START Given data

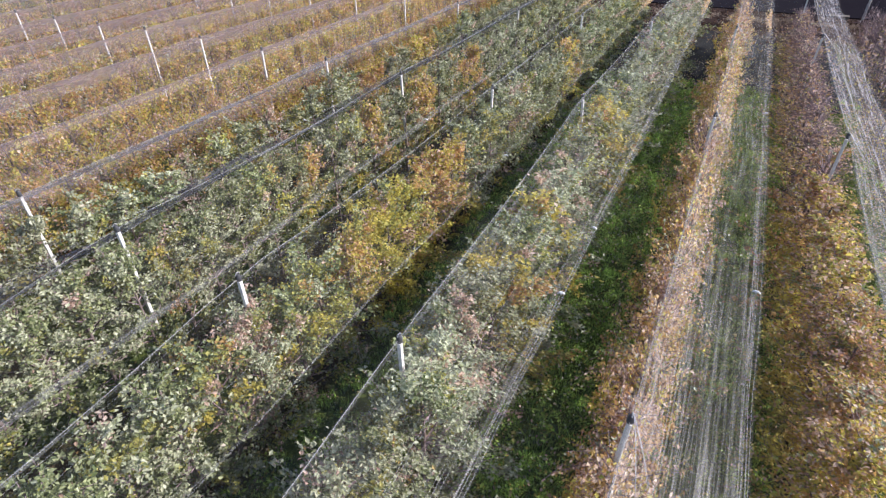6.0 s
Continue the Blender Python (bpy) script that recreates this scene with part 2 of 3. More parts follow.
class Soup:
    """Collects vertices and faces of many small pieces."""

    def __init__(self):
        self.v, self.f, self.i, self.n = [], [], [], 0

    def add(self, v, f, mat=0):
        v = np.asarray(v, float).reshape(-1, 3)
        f = np.asarray(f) + self.n
        self.v.append(v)
        self.f.extend(f.tolist())
        self.i.extend([mat] * len(f) if np.isscalar(mat) else list(mat))
        self.n += len(v)

    def tube(self, pts, radii, sides=3, mat=0, ends=True):
        pts = np.asarray(pts, float)
        radii = np.broadcast_to(radii, len(pts))
        d = np.gradient(pts, axis=0)
        d /= np.linalg.norm(d, axis=1)[:, None] + 1e-9
        ref = np.where(np.abs(d[:, 2:3]) > 0.9, [[1.0, 0, 0]], [[0, 0, 1.0]])
        a = np.cross(d, ref)
        a /= np.linalg.norm(a, axis=1)[:, None] + 1e-9
        b = np.cross(d, a)
        ang = np.arange(sides) * 2 * np.pi / sides
        ring = (np.cos(ang)[None, :, None] * a[:, None] + np.sin(ang)[None, :, None] * b[:, None]) * radii[:, None, None]
        v = (pts[:, None] + ring).reshape(-1, 3)
        k, f = len(pts), []
        for s in range(k - 1):
            for j in range(sides):
                j2 = (j + 1) % sides
                f.append((s * sides + j, s * sides + j2, (s + 1) * sides + j2, (s + 1) * sides + j))
        base = self.n
        self.v.append(v)
        self.f.extend([tuple(q + base for q in face) for face in f])
        if ends and sides > 3:
            self.f.append(tuple(base + j for j in reversed(range(sides))))
            self.f.append(tuple(base + (k - 1) * sides + j for j in range(sides)))
            self.i.extend([mat] * 2)
        self.i.extend([mat] * len(f))
        self.n += len(v)

    def mesh(self, name, mats, smooth=False):
        return raw_mesh(name, np.concatenate(self.v), self.f, mats, self.i, smooth)


def leaf_soup(soup, centre, normal, along, length, width, mats):
    """Folded kite-shaped leaves: two triangles each, bent along the midrib."""
    side = np.cross(normal, along)
    side /= np.linalg.norm(side, axis=1)[:, None] + 1e-9
    up = np.cross(along, side)
    L, W = length[:, None], width[:, None]
    base = centre - along * L * 0.5
    tip = centre + along * L * 0.5 - up * L * 0.12
    left = centre + side * W * 0.5 + up * W * 0.16 - along * L * 0.05
    right = centre - side * W * 0.5 + up * W * 0.16 - along * L * 0.05
    n = len(centre)
    v = np.stack([base, right, tip, left], 1).reshape(-1, 3)
    o = np.arange(n)[:, None] * 4
    f = np.stack([o + [0, 1, 2], o + [0, 2, 3]], 1).reshape(-1, 3)
    soup.add(v, f, np.repeat(mats, 2))


def unit(a):
    return a / (np.linalg.norm(a, axis=-1, keepdims=True) + 1e-9)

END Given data

Your objective: Reproduce the data word for word, excluding its pictures.

Completed exercise:
6.0 s
Continue the Blender Python (bpy) script that recreates this scene with part 2 of 3. More parts follow.
class Soup:
    """Collects vertices and faces of many small pieces."""

    def __init__(self):
        self.v, self.f, self.i, self.n = [], [], [], 0

    def add(self, v, f, mat=0):
        v = np.asarray(v, float).reshape(-1, 3)
        f = np.asarray(f) + self.n
        self.v.append(v)
        self.f.extend(f.tolist())
        self.i.extend([mat] * len(f) if np.isscalar(mat) else list(mat))
        self.n += len(v)

    def tube(self, pts, radii, sides=3, mat=0, ends=True):
        pts = np.asarray(pts, float)
        radii = np.broadcast_to(radii, len(pts))
        d = np.gradient(pts, axis=0)
        d /= np.linalg.norm(d, axis=1)[:, None] + 1e-9
        ref = np.where(np.abs(d[:, 2:3]) > 0.9, [[1.0, 0, 0]], [[0, 0, 1.0]])
        a = np.cross(d, ref)
        a /= np.linalg.norm(a, axis=1)[:, None] + 1e-9
        b = np.cross(d, a)
        ang = np.arange(sides) * 2 * np.pi / sides
        ring = (np.cos(ang)[None, :, None] * a[:, None] + np.sin(ang)[None, :, None] * b[:, None]) * radii[:, None, None]
        v = (pts[:, None] + ring).reshape(-1, 3)
        k, f = len(pts), []
        for s in range(k - 1):
            for j in range(sides):
                j2 = (j + 1) % sides
                f.append((s * sides + j, s * sides + j2, (s + 1) * sides + j2, (s + 1) * sides + j))
        base = self.n
        self.v.append(v)
        self.f.extend([tuple(q + base for q in face) for face in f])
        if ends and sides > 3:
            self.f.append(tuple(base + j for j in reversed(range(sides))))
            self.f.append(tuple(base + (k - 1) * sides + j for j in range(sides)))
            self.i.extend([mat] * 2)
        self.i.extend([mat] * len(f))
        self.n += len(v)

    def mesh(self, name, mats, smooth=False):
        return raw_mesh(name, np.concatenate(self.v), self.f, mats, self.i, smooth)


def leaf_soup(soup, centre, normal, along, length, width, mats):
    """Folded kite-shaped leaves: two triangles each, bent along the midrib."""
    side = np.cross(normal, along)
    side /= np.linalg.norm(side, axis=1)[:, None] + 1e-9
    up = np.cross(along, side)
    L, W = length[:, None], width[:, None]
    base = centre - along * L * 0.5
    tip = centre + along * L * 0.5 - up * L * 0.12
    left = centre + side * W * 0.5 + up * W * 0.16 - along * L * 0.05
    right = centre - side * W * 0.5 + up * W * 0.16 - along * L * 0.05
    n = len(centre)
    v = np.stack([base, right, tip, left], 1).reshape(-1, 3)
    o = np.arange(n)[:, None] * 4
    f = np.stack([o + [0, 1, 2], o + [0, 2, 3]], 1).reshape(-1, 3)
    soup.add(v, f, np.repeat(mats, 2))


def unit(a):
    return a / (np.linalg.norm(a, axis=-1, keepdims=True) + 1e-9)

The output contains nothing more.